Drought is a pressing problem across much of the United States at present. Texas, especially, is suffering from extremely dry conditions. This has caused rivers to recede, including the Paluxy River, which runs through the Dinosaur Valley State Park. As the water levels fell, they exposed dramatic 110-million-year-old footprints left by an ancient dinosaur.
Dinosaur Valley State Park is located nearby the city of Glen Rose. Millions of years ago in the early Cretaceous Period, countless dinosaurs tramped through the track sites. They left fossilized footprints behind. Some are from theropods (three toed) and others from sauropods (a class of four-legged dinos). Discovered in 1909, the prints are visible when the water levels fall. When the water is higher, silt, mud, and river water obscure the prints.

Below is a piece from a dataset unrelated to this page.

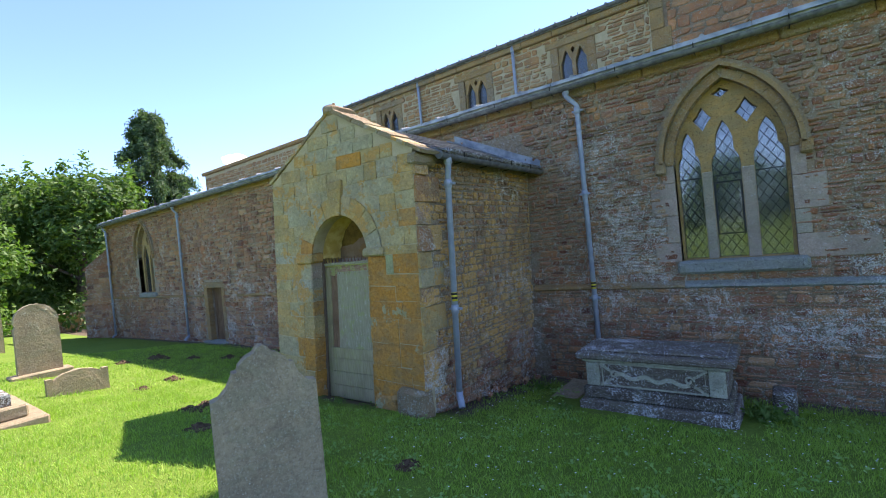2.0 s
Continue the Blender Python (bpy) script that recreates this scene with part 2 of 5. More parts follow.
def plaster_mat():
    s = Shade("algae_stained_plaster")
    z, y, x = s.axis(2), s.axis(1), s.axis(0)
    wob, fine, tiny = s.noise(2.6, 5, 0.62), s.noise(9.0, 5, 0.65), s.noise(34.0, 5, 0.7)
    jag = s.op('ADD', s.op('MULTIPLY', s.op('SUBTRACT', fine, 0.5), 0.07), s.op('MULTIPLY', s.op('SUBTRACT', tiny, 0.5), 0.05))
    zj = s.op('ADD', z, jag)
    lime = s.ramp(s.noise(5, 6, 0.7), [(0.28, (0.27, 0.285, 0.26)), (0.5, (0.41, 0.425, 0.415)), (0.72, (0.54, 0.555, 0.57))])
    lime = s.mix(s.op('MULTIPLY', s.step(s.noise(4.0, 5, 0.6, s.stretch(1, 1, 0.25)), 0.5, 0.62), 0.6), lime, (0.29, 0.305, 0.23))
    lime = s.mix(s.step(s.noise(16, 5, 0.75), 0.60, 0.64), lime, (0.58, 0.58, 0.57))
    cream = s.ramp(s.noise(9, 6, 0.7), [(0.3, (0.30, 0.245, 0.13)), (0.7, (0.42, 0.37, 0.26))])
    cream = s.mix(s.step(s.noise(3.6, 6, 0.6, s.stretch(1, 1, 1.5)), 0.555, 0.567), cream, s.mix(tiny, (0.34, 0.255, 0.12), (0.43, 0.335, 0.18)))
    algae = s.ramp(s.noise(5.2, 6, 0.68), [(0.25, (0.21, 0.175, 0.035)), (0.5, (0.35, 0.29, 0.06)), (0.75, (0.45, 0.38, 0.10))])
    algae = s.mix(s.op('MULTIPLY', s.step(s.noise(2.0, 5), 0.5, 0.66), 0.8), algae, (0.16, 0.14, 0.035))
    algae = s.mix(s.op('MULTIPLY', s.step(s.noise(22, 5, 0.8), 0.56, 0.63), 0.6), algae, (0.12, 0.11, 0.03))
    # west wall: algae above a peeled cream patch, limewash below
    top = profile(s, y, 0.5, 2.8, [(0.5, 2.02), (0.99, 2.08), (1.10, 2.15), (1.16, 2.16), (1.23, 2.20), (1.30, 2.25), (1.35, 2.30), (1.38, 2.26), (1.42, 2.21), (1.44, 2.17), (1.52, 2.20), (1.66, 2.23), (1.79, 2.22), (1.82, 2.16), (1.84, 2.10), (1.91, 2.03), (2.00, 1.97), (2.24, 1.96), (2.69, 1.96)])
    low = profile(s, y, 0.5, 2.8, [(0.5, 1.88), (0.97, 1.87), (1.12, 1.85), (1.19, 1.84), (1.21, 1.81), (1.25, 1.77), (1.35, 1.76), (1.39, 1.79), (1.63, 1.78), (1.66, 1.80), (1.84, 1.79), (1.94, 1.75), (2.10, 1.78), (2.23, 1.75), (2.45, 1.71), (2.68, 1.76)])
    up, mid = s.step(s.op('SUBTRACT', zj, top), -0.005, 0.008), s.step(s.op('SUBTRACT', zj, low), -0.005, 0.008)
    west = s.mix(mid, lime, cream)
    cy, cz = s.op('DIVIDE', s.op('SUBTRACT', y, 1.045), 0.026), s.op('DIVIDE', s.op('SUBTRACT', z, 1.66), 0.052)
    chip = s.step(s.op('ADD', s.op('ADD', s.op('MULTIPLY', cy, cy), s.op('MULTIPLY', cz, cz)), s.op('MULTIPLY', jag, 34.0)), 1.08, 0.95)
    west = s.mix(chip, west, (0.52, 0.49, 0.40))
    west = s.mix(up, west, s.mix(1.0, algae, (0.78, 0.78, 0.85), 'MULTIPLY'))
    # east wall: olive stain and painted-in shade towards the corner, grey towards the arch
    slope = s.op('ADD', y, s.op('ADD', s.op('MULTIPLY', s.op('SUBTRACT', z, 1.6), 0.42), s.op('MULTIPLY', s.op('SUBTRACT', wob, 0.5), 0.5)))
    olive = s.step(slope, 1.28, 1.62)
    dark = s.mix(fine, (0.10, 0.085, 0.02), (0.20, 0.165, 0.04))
    crest = profile(s, y, 1.4, 2.7, [(1.4, 1.80), (1.49, 1.85), (1.51, 1.93), (1.58, 1.95), (1.82, 1.96), (1.94, 1.93), (2.15, 1.99), (2.36, 2.01), (2.52, 1.98), (2.6, 1.7)])
    foot_z = profile(s, y, 1.4, 2.7, [(1.4, 1.86), (1.49, 1.82), (1.56, 1.75), (1.74, 1.74), (1.91, 1.74), (2.19, 1.72), (2.48, 1.75), (2.6, 1.9)])
    patch = s.op('MULTIPLY', s.step(s.op('SUBTRACT', crest, zj), 0.0, 0.012), s.step(s.op('SUBTRACT', zj, foot_z), 0.0, 0.012))
    dark = s.mix(s.op('MULTIPLY', patch, 0.6), dark, (0.30, 0.235, 0.055))
    high = s.step(s.op('ADD', z, s.op('MULTIPLY', wob, 0.7)), 2.2, 2.75)
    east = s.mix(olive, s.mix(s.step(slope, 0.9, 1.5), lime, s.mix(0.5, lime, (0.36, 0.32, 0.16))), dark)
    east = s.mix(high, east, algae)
    foot = s.step(s.op('ADD', z, s.op('MULTIPLY', fine, 0.3)), 1.05, 0.75)
    east = s.mix(foot, east, lime)
    # back wall: pale dome over the doorway, darker olive beside the east corner
    dome = profile(s, x, -0.65, 1.07, [(-0.64, 1.9), (-0.57, 1.95), (-0.47, 2.05), (-0.44, 2.16), (-0.39, 2.24), (-0.29, 2.38), (-0.22, 2.48), (-0.13, 2.60), (-0.03, 2.62), (0.02, 2.54), (0.05, 2.61), (0.18, 2.68), (0.26, 2.68), (0.28, 2.64), (0.39, 2.69), (0.47, 2.67), (0.53, 2.58), (0.58, 2.47), (0.69, 2.46), (0.82, 2.50), (0.93, 2.55), (1.05, 2.56)])
    cap = s.step(s.op('SUBTRACT', zj, dome), -0.005, 0.008)
    pale = s.ramp(s.noise(3.4, 5), [(0.3, (0.50, 0.44, 0.13)), (0.7, (0.61, 0.55, 0.22))])
    ochre = s.ramp(s.noise(6.5, 6, 0.65), [(0.25, (0.36, 0.30, 0.06)), (0.5, (0.52, 0.44, 0.10)), (0.8, (0.62, 0.53, 0.16))])
    bcol = s.mix(cap, pale, ochre)
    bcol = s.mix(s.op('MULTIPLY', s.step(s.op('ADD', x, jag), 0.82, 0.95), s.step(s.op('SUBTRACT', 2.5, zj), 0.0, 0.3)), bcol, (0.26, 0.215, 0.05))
    bcol = s.mix(s.step(s.op('ADD', zj, s.op('MULTIPLY', x, 0.55)), 1.22, 1.0), bcol, lime)
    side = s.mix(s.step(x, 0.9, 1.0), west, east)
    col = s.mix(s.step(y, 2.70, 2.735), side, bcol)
    ceil = s.op('MULTIPLY', s.step(z, 2.975, 3.0), s.step(s.op('SUBTRACT', 2.738, y), 0.0, 0.003))
    col = s.mix(ceil, col, s.ramp(s.noise(3, 5), [(0.3, (0.48, 0.385, 0.14)), (0.7, (0.62, 0.51, 0.21))]))
    h = s.op('ADD', s.op('MULTIPLY', s.op('ADD', up, mid), 0.6), s.op('ADD', s.op('MULTIPLY', s.op('SUBTRACT', cap, patch), 0.6), s.op('MULTIPLY', s.noise(20, 6, 0.7), 0.7)))
    s.bump(h, 0.5, 0.012)
    return s.done(col, 0.95, 0, 0.1)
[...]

The sets of prints recently exposed are those of a theropod with enormous claws. They were likely left by an Acrocanthosaurus, a carnivorous dinosaur up to 36 feet in length which stamped around what is now Texas between 130 and 110 million years ago. Its enormous three-toed feet left 1-foot-long prints in the mud. Left behind in the riverbed, the tracks look almost as if they were made yesterday. With rain predicted soon, the tracks may once more vanish beneath the river. However, the sight of them is one silver lining to a rough summer in Texas.